▸ **WRITTEN EXERCISE**:
Copy out all lines in the data below containing the string "with".

· · · · ·

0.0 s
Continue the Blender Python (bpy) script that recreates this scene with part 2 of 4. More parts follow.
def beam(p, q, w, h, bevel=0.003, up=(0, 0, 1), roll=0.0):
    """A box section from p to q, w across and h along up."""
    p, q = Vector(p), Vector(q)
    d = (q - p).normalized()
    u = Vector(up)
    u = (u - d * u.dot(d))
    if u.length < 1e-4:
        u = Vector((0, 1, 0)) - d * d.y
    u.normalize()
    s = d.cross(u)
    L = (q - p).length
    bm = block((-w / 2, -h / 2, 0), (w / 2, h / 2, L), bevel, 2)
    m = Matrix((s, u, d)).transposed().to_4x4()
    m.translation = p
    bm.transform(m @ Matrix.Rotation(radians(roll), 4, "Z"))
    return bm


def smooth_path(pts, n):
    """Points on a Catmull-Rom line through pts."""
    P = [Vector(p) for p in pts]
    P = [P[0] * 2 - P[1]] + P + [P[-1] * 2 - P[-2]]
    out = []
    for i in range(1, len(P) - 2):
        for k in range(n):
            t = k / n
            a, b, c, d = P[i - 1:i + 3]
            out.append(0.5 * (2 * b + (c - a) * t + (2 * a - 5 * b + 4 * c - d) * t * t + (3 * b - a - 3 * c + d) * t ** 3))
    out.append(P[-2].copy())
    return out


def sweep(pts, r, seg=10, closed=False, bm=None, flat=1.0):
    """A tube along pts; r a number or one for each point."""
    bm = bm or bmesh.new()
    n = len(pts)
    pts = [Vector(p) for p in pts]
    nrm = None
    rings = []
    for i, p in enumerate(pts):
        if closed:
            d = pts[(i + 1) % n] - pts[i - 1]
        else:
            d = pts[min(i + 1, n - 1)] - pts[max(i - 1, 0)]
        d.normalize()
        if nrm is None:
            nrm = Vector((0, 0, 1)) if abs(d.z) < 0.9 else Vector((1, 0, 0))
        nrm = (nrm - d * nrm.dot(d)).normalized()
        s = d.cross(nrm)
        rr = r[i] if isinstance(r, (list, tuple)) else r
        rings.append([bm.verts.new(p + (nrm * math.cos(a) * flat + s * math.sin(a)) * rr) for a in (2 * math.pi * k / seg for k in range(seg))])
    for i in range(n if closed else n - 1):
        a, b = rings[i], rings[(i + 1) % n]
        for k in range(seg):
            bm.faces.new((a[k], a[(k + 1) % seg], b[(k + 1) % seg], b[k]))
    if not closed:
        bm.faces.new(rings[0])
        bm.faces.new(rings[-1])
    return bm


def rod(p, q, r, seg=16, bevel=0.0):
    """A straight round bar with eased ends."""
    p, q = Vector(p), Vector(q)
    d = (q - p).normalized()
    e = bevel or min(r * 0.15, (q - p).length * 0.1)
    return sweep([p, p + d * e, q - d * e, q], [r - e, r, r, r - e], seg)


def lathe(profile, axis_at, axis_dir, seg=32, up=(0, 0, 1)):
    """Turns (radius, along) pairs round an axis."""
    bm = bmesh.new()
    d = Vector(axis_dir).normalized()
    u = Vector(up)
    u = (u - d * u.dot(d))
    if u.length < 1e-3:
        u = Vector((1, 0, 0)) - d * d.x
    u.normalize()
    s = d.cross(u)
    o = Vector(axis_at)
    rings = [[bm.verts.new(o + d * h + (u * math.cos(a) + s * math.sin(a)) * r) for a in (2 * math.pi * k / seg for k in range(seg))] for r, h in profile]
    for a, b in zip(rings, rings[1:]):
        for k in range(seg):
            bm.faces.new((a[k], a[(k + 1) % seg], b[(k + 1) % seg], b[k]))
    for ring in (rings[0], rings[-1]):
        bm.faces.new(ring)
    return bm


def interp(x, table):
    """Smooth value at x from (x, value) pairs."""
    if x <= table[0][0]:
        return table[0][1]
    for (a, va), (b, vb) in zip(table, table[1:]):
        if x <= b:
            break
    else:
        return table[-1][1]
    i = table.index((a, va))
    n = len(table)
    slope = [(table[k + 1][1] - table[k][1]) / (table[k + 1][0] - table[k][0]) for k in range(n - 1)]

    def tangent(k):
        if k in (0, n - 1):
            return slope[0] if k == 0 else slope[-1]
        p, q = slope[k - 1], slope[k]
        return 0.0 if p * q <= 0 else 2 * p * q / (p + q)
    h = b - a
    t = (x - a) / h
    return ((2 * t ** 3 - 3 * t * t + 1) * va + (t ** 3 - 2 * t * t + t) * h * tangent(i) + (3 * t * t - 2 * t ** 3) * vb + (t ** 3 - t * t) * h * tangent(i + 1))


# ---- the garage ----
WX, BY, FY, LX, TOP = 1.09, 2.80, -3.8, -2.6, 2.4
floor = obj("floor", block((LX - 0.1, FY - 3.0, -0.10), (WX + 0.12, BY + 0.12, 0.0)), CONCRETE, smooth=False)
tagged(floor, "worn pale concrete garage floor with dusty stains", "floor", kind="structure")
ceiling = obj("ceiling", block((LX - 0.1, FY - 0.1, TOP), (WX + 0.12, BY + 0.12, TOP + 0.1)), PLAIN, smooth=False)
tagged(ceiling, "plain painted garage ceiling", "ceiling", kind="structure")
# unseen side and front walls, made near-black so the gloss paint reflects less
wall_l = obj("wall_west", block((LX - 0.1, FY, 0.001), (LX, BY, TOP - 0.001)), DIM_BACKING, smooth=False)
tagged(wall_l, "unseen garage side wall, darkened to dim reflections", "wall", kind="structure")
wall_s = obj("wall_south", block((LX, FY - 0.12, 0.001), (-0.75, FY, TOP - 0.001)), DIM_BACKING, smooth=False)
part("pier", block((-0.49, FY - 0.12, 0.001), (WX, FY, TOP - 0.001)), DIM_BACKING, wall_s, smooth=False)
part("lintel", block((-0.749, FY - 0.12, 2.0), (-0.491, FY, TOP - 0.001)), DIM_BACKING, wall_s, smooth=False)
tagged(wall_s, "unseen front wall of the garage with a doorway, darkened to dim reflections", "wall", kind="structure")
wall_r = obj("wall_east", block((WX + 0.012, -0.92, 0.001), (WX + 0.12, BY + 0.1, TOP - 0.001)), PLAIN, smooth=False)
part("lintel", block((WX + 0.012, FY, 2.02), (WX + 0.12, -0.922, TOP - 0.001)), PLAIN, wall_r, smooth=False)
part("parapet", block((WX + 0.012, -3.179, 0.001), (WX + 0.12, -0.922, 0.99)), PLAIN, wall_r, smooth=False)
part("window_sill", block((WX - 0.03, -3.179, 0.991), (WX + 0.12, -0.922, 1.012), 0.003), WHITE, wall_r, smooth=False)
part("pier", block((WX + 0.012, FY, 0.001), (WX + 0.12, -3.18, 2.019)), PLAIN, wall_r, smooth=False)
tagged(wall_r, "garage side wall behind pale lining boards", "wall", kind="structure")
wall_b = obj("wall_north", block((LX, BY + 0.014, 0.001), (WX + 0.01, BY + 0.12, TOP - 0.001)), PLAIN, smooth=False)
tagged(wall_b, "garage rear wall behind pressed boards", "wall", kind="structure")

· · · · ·

▸ **RESPONSE TO THE EXERCISE**:
Continue the Blender Python (bpy) script that recreates this scene with part 2 of 4. More parts follow.
    """A straight round bar with eased ends."""
tagged(floor, "worn pale concrete garage floor with dusty stains", "floor", kind="structure")
tagged(wall_s, "unseen front wall of the garage with a doorway, darkened to dim reflections", "wall", kind="structure")